Budweiser is taking rebranding to the next level this summer by renaming its beer “America.”

And it doesn't stop there. According to Ad Age, which first announced the change, "King of Beers" will become "E Pluribus Unum." The text at the bottom of the can will read, "From the Redwood Forest to the Gulf Stream Waters this land was made for you and me." The bottled version will get a rebranding, too, which features the first lines of the Star-Spangled Banner at the top of the label.

If you were worried that an election featuring presumptive nominee Donald Trump would lack the requisite touch of the absurd, don’t worry: The packaging will stay in place until November.

“We thought nothing was more iconic than Budweiser and nothing was more iconic than America,” Tosh Hall, the creative director at branding firm JKR, told Fast Company, which is a sentence that might seem a little grandiose even coming from the mouth of Don Draper.

The campaign is Budweiser’s plea for attention — and it’s working. (You’re reading this article, after all.) But the fact that it’s needed at all shows how much American beer-drinking habits have altered in the past few decades. Tastes have changed several times, and each change has pushed Budweiser further down on America’s list.

Americans are drinking a lot less Budweiser

Fifty years ago, nobody would have needed to make a grandiose statement that Budweiser — the “King of Beers” — was America’s beer. It just was. In 1957, Budweiser, introduced 70 years earlier as the first nationally sold beer, was the best-selling beer in the world. It was the most popular beer in the United States until 1990.

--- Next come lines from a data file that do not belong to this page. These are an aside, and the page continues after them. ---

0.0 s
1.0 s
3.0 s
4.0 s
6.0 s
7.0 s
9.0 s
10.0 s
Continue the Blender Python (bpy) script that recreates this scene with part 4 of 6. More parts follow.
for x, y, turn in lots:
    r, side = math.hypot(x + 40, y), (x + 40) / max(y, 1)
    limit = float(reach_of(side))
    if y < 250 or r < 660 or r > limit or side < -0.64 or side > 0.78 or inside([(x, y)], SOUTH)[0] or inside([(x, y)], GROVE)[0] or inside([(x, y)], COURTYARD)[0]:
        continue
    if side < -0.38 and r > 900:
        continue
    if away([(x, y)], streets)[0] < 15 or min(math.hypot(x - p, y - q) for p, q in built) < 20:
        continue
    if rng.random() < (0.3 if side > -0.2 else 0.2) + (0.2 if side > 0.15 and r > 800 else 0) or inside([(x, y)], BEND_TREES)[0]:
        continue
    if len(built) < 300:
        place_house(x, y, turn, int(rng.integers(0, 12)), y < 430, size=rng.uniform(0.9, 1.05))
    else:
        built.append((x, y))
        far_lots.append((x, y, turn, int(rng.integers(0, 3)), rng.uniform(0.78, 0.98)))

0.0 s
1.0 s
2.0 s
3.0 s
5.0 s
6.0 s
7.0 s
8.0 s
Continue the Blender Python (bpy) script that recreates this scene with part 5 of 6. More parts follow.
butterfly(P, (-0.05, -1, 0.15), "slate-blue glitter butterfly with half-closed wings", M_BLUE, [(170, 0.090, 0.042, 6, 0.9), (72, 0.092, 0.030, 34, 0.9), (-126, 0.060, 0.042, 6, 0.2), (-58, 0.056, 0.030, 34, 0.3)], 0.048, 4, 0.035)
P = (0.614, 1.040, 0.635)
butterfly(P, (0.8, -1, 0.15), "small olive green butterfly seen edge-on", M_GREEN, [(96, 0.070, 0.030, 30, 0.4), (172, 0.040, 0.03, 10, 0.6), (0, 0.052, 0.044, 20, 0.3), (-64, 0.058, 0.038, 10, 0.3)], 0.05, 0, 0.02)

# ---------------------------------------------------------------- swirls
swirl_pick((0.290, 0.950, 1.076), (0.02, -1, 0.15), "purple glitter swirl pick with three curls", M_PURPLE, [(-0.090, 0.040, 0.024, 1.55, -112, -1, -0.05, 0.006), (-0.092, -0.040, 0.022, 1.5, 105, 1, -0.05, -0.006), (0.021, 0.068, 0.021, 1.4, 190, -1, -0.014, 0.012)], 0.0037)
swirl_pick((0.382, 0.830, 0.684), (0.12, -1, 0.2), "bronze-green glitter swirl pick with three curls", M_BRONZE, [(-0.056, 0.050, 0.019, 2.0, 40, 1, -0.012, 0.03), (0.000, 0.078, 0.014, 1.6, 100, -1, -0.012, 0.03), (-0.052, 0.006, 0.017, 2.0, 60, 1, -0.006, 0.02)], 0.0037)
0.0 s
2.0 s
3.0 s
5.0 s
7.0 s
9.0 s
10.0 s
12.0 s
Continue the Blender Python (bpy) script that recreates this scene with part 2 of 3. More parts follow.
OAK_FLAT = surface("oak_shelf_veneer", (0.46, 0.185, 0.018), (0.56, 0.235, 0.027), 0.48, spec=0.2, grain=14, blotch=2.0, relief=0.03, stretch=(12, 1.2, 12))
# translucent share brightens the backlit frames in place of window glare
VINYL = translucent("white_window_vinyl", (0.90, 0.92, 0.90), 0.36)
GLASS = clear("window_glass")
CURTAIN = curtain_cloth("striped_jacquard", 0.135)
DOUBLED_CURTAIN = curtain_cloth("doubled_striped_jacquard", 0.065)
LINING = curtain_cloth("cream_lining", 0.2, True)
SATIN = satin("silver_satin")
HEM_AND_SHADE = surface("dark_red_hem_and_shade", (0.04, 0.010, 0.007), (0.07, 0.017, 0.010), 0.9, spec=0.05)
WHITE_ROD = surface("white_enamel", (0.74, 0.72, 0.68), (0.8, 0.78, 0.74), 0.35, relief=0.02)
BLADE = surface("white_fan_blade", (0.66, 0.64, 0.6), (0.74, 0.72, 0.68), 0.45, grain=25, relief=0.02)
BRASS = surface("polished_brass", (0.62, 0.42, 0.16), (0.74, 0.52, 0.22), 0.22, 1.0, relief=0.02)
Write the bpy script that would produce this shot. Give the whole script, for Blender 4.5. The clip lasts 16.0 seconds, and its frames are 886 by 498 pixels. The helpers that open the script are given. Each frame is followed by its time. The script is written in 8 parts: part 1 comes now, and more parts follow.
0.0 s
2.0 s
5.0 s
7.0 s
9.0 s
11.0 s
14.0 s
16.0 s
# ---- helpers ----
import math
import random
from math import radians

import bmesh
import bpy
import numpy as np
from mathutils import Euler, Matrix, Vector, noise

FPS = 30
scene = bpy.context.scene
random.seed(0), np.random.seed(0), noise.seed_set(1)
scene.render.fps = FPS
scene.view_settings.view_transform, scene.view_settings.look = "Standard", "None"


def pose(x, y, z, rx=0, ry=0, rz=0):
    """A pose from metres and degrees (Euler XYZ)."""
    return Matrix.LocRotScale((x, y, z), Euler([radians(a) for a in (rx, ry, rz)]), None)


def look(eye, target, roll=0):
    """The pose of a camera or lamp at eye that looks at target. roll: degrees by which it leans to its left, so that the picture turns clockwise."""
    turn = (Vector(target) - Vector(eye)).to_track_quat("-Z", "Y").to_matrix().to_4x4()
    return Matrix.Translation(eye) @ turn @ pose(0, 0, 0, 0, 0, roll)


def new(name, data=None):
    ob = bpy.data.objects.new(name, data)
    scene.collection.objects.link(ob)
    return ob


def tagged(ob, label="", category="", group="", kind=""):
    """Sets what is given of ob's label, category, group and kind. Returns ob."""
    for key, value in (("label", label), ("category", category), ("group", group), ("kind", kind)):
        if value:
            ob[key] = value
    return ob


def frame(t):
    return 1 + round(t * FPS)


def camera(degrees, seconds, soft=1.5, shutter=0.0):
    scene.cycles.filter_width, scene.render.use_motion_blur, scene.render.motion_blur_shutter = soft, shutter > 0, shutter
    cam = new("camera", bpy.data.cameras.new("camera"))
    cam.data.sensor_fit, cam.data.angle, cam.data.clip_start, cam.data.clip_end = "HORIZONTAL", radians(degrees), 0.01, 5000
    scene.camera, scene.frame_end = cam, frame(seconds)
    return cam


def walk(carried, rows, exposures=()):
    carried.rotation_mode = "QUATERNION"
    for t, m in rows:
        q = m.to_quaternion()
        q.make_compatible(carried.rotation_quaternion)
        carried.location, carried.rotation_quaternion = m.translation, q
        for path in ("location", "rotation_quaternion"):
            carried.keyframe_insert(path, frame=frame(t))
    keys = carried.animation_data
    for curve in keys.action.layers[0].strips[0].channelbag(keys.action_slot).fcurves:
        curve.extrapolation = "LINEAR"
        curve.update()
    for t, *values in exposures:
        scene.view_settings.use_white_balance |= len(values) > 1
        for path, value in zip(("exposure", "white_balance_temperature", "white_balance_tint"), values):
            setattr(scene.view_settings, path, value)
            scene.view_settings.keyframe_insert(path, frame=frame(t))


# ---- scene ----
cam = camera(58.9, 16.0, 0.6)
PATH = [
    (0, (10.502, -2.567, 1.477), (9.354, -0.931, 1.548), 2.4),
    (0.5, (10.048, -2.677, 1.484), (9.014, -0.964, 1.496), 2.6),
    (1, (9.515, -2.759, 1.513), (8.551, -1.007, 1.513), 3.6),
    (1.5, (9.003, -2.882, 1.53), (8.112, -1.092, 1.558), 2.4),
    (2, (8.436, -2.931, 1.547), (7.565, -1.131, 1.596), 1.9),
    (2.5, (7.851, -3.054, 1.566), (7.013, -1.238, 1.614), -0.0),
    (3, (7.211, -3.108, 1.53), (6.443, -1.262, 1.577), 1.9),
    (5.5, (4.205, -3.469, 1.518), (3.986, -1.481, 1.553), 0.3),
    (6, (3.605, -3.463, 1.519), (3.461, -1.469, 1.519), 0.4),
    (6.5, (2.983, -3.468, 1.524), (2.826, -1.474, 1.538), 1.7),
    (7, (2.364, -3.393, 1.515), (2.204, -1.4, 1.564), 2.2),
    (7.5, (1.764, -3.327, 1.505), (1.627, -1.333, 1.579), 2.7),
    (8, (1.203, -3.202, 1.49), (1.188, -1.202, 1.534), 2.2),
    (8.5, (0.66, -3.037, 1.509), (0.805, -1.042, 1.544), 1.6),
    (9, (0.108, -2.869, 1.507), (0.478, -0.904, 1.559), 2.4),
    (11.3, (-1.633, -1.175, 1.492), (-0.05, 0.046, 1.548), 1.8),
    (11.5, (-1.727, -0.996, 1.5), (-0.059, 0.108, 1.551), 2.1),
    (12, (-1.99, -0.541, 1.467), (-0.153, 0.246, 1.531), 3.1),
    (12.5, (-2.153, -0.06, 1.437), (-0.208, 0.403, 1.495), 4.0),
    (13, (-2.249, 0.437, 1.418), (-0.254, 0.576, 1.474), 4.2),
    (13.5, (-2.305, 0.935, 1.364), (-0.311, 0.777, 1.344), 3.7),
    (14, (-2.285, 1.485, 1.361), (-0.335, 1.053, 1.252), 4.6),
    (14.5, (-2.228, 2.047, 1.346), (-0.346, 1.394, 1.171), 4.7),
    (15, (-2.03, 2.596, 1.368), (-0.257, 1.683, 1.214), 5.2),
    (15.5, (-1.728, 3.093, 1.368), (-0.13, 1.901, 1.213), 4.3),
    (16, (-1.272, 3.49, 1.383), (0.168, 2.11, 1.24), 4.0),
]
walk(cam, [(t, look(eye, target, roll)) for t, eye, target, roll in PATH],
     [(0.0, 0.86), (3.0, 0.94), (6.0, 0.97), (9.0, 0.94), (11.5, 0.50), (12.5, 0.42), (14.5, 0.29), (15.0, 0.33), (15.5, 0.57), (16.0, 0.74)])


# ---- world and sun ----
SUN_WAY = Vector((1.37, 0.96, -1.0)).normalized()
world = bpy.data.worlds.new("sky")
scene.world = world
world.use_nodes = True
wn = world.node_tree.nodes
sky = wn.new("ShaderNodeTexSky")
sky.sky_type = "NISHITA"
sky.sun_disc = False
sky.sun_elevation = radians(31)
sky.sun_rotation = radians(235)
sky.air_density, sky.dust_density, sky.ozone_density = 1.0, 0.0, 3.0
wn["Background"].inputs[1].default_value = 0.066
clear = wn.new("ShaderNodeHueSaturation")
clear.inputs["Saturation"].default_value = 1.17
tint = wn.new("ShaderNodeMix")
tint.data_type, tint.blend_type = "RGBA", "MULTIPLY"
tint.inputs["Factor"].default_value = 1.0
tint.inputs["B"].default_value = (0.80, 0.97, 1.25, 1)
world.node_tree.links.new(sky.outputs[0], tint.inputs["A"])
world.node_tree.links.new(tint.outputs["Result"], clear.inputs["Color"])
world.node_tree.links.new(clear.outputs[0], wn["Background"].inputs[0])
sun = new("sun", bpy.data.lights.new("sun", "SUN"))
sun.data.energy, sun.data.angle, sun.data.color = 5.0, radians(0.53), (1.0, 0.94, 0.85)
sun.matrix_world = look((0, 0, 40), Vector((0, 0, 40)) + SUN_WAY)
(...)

But the original Budweiser beer has been losing market share since 1989, the victim of the rise of several different trends that changed what and how Americans drink:

  • The light beer trend: The first beer to surpass Budweiser as the most popular beer in America was Bud Light, introduced in 1982. Light beers — designed to appeal to health-conscious drinkers, but also promoted as “less filling” so you could drink more — quickly became the most popular beer type. Bud Light surpassed Budweiser as the bestselling beer in the US in in 2001. Coors Light and Miller Lite have also passed Budweiser on the charts.
  • The craft beer trend: Americans now drink more craft beer than Budweiser, the Wall Street Journal reported in 2014. Nearly half of 21- to 27-year-old beer drinkers have never had a Budweiser. And the market share of craft beer is climbing. AB InBev, the Belgium-based company that bought Anheuser-Busch in 2008, owns some of those “craft” beer brands (Blue Point, Goose Island, Kona), and remains the dominant beer in the US.
  • The drinking less beer trend: Americans aren’t just drinking less Budweiser — they’re drinking less, period. Alcohol consumption overall peaked in the US in 1980, according to the Centers for Disease Control and Prevention, and dropped steadily for 20 years before beginning to tick up in the 2000s as Americans got more interested in wine. Americans drank about 15 percent less alcohol in 2013 than in 1980, and almost 20 percent less beer. And while wine and spirits are getting more popular, beer-drinking is continuing to decline.

All this has added up to a tough market for Budweiser. Its rebranding isn’t so much a tribute to America (and its beer-drinkers) as it is a desperate plea for America to start drinking it again.